** Start of Recorded data **
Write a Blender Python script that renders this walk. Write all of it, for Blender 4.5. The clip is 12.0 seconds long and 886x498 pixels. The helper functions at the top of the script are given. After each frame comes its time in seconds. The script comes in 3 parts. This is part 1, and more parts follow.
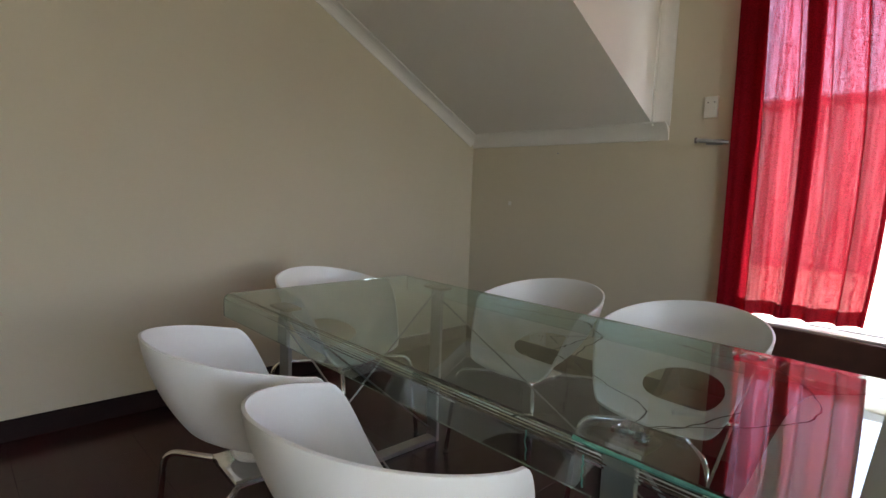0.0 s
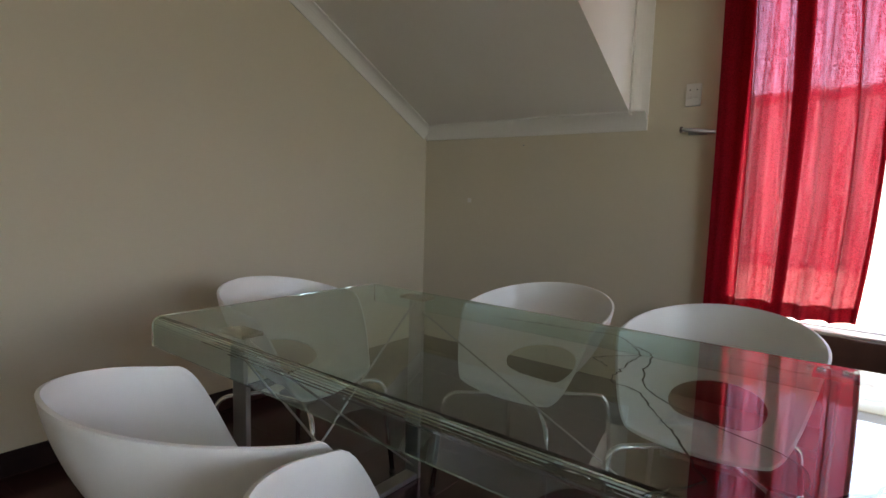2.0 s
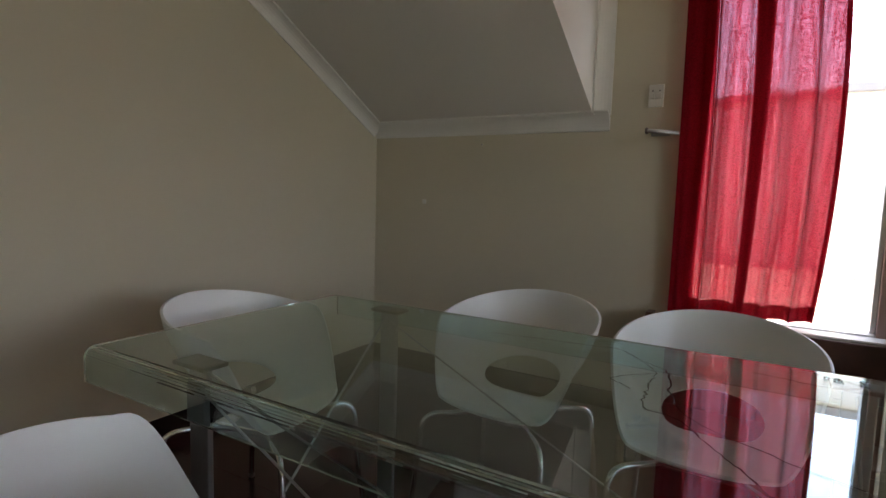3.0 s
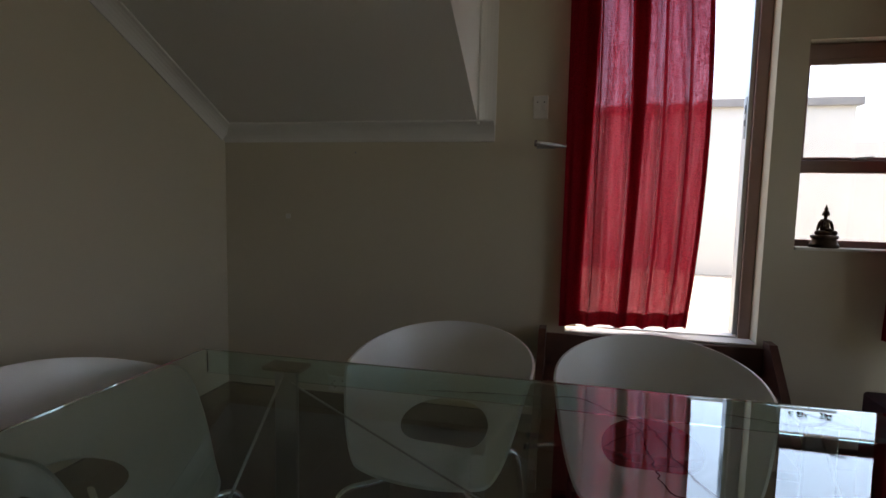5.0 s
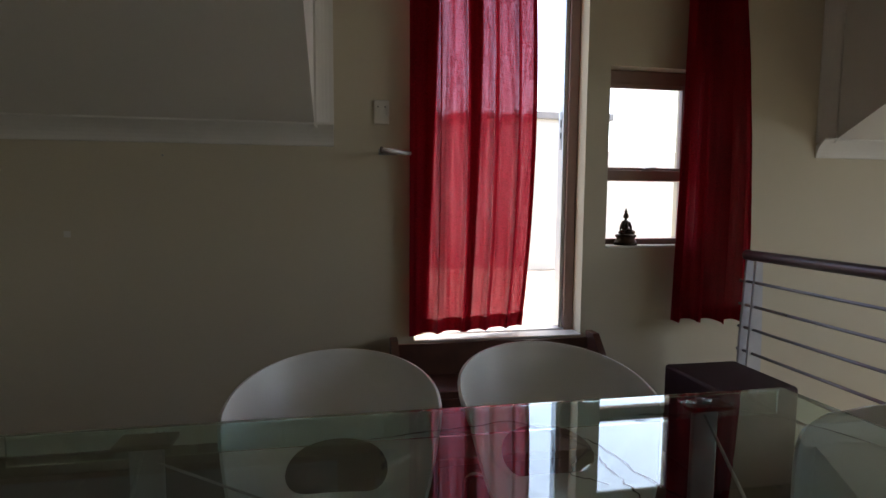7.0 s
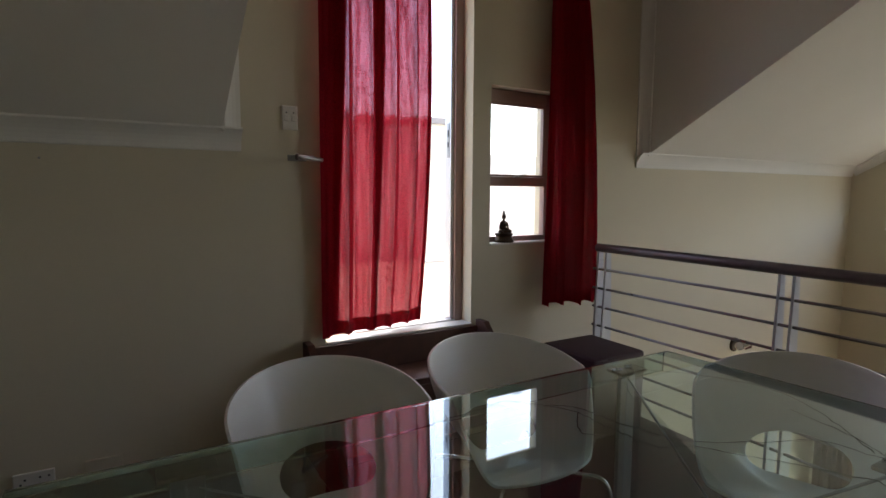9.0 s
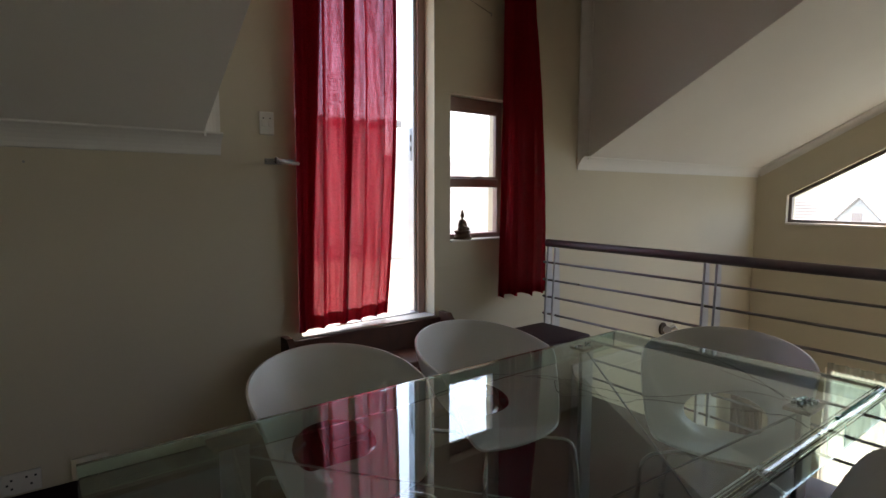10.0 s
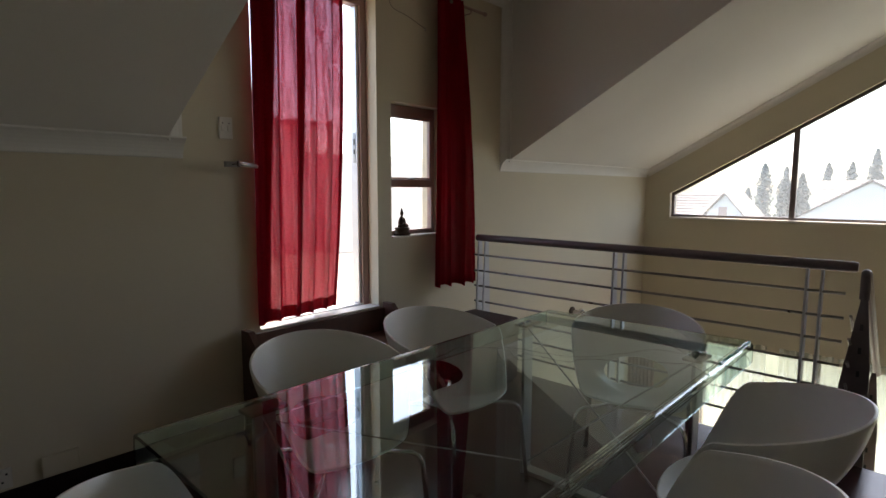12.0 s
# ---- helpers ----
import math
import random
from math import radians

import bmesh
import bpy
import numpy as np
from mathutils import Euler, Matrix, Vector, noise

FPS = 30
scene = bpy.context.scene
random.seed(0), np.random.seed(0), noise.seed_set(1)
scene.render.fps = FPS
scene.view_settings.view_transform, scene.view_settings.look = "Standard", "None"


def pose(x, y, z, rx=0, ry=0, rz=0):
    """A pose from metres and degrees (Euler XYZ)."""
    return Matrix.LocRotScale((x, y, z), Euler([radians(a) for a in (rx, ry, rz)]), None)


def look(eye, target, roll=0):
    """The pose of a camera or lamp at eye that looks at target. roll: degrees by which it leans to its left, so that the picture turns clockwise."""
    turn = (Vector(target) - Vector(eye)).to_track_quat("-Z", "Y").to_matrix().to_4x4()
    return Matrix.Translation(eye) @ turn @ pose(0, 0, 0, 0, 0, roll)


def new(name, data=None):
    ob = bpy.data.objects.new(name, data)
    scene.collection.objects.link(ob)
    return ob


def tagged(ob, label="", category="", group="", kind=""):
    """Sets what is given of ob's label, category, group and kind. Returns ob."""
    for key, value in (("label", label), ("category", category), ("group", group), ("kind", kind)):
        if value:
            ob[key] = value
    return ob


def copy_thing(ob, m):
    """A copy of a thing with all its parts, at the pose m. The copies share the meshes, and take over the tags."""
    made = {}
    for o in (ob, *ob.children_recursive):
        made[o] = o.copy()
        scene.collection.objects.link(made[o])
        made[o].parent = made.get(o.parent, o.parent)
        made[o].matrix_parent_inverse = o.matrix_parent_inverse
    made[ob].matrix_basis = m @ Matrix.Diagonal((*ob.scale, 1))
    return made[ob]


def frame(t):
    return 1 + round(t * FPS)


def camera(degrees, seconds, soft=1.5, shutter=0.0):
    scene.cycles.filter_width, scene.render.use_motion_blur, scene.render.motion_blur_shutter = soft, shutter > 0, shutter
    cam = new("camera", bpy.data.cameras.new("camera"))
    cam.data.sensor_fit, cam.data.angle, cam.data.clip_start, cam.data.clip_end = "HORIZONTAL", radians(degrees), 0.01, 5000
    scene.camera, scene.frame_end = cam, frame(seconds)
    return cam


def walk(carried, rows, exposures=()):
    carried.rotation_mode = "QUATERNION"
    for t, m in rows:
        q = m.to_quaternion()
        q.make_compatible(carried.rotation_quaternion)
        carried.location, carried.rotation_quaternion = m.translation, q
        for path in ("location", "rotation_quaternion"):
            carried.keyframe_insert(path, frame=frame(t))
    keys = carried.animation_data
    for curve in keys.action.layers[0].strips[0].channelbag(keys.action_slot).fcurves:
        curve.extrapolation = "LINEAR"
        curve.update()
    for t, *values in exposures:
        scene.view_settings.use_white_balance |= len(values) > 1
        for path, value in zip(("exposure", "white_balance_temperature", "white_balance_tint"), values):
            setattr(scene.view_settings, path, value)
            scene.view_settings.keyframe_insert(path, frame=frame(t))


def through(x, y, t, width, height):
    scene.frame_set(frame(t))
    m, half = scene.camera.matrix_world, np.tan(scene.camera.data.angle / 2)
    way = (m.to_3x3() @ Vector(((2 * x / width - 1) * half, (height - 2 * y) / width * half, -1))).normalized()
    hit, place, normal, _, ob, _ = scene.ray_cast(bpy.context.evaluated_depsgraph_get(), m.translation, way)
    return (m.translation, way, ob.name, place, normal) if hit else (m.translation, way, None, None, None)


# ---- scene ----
** End of Recorded data **
Restate the whole listing above exactly, except for its images.

Exercise response -
Write a Blender Python script that renders this walk. Write all of it, for Blender 4.5. The clip is 12.0 seconds long and 886x498 pixels. The helper functions at the top of the script are given. After each frame comes its time in seconds. The script comes in 3 parts. This is part 1, and more parts follow.
0.0 s
2.0 s
3.0 s
5.0 s
7.0 s
9.0 s
10.0 s
12.0 s
# ---- helpers ----
import math
import random
from math import radians

import bmesh
import bpy
import numpy as np
from mathutils import Euler, Matrix, Vector, noise

FPS = 30
scene = bpy.context.scene
random.seed(0), np.random.seed(0), noise.seed_set(1)
scene.render.fps = FPS
scene.view_settings.view_transform, scene.view_settings.look = "Standard", "None"


def pose(x, y, z, rx=0, ry=0, rz=0):
    """A pose from metres and degrees (Euler XYZ)."""
    return Matrix.LocRotScale((x, y, z), Euler([radians(a) for a in (rx, ry, rz)]), None)


def look(eye, target, roll=0):
    """The pose of a camera or lamp at eye that looks at target. roll: degrees by which it leans to its left, so that the picture turns clockwise."""
    turn = (Vector(target) - Vector(eye)).to_track_quat("-Z", "Y").to_matrix().to_4x4()
    return Matrix.Translation(eye) @ turn @ pose(0, 0, 0, 0, 0, roll)


def new(name, data=None):
    ob = bpy.data.objects.new(name, data)
    scene.collection.objects.link(ob)
    return ob


def tagged(ob, label="", category="", group="", kind=""):
    """Sets what is given of ob's label, category, group and kind. Returns ob."""
    for key, value in (("label", label), ("category", category), ("group", group), ("kind", kind)):
        if value:
            ob[key] = value
    return ob


def copy_thing(ob, m):
    """A copy of a thing with all its parts, at the pose m. The copies share the meshes, and take over the tags."""
    made = {}
    for o in (ob, *ob.children_recursive):
        made[o] = o.copy()
        scene.collection.objects.link(made[o])
        made[o].parent = made.get(o.parent, o.parent)
        made[o].matrix_parent_inverse = o.matrix_parent_inverse
    made[ob].matrix_basis = m @ Matrix.Diagonal((*ob.scale, 1))
    return made[ob]


def frame(t):
    return 1 + round(t * FPS)


def camera(degrees, seconds, soft=1.5, shutter=0.0):
    scene.cycles.filter_width, scene.render.use_motion_blur, scene.render.motion_blur_shutter = soft, shutter > 0, shutter
    cam = new("camera", bpy.data.cameras.new("camera"))
    cam.data.sensor_fit, cam.data.angle, cam.data.clip_start, cam.data.clip_end = "HORIZONTAL", radians(degrees), 0.01, 5000
    scene.camera, scene.frame_end = cam, frame(seconds)
    return cam


def walk(carried, rows, exposures=()):
    carried.rotation_mode = "QUATERNION"
    for t, m in rows:
        q = m.to_quaternion()
        q.make_compatible(carried.rotation_quaternion)
        carried.location, carried.rotation_quaternion = m.translation, q
        for path in ("location", "rotation_quaternion"):
            carried.keyframe_insert(path, frame=frame(t))
    keys = carried.animation_data
    for curve in keys.action.layers[0].strips[0].channelbag(keys.action_slot).fcurves:
        curve.extrapolation = "LINEAR"
        curve.update()
    for t, *values in exposures:
        scene.view_settings.use_white_balance |= len(values) > 1
        for path, value in zip(("exposure", "white_balance_temperature", "white_balance_tint"), values):
            setattr(scene.view_settings, path, value)
            scene.view_settings.keyframe_insert(path, frame=frame(t))


def through(x, y, t, width, height):
    scene.frame_set(frame(t))
    m, half = scene.camera.matrix_world, np.tan(scene.camera.data.angle / 2)
    way = (m.to_3x3() @ Vector(((2 * x / width - 1) * half, (height - 2 * y) / width * half, -1))).normalized()
    hit, place, normal, _, ob, _ = scene.ray_cast(bpy.context.evaluated_depsgraph_get(), m.translation, way)
    return (m.translation, way, ob.name, place, normal) if hit else (m.translation, way, None, None, None)


# ---- scene ----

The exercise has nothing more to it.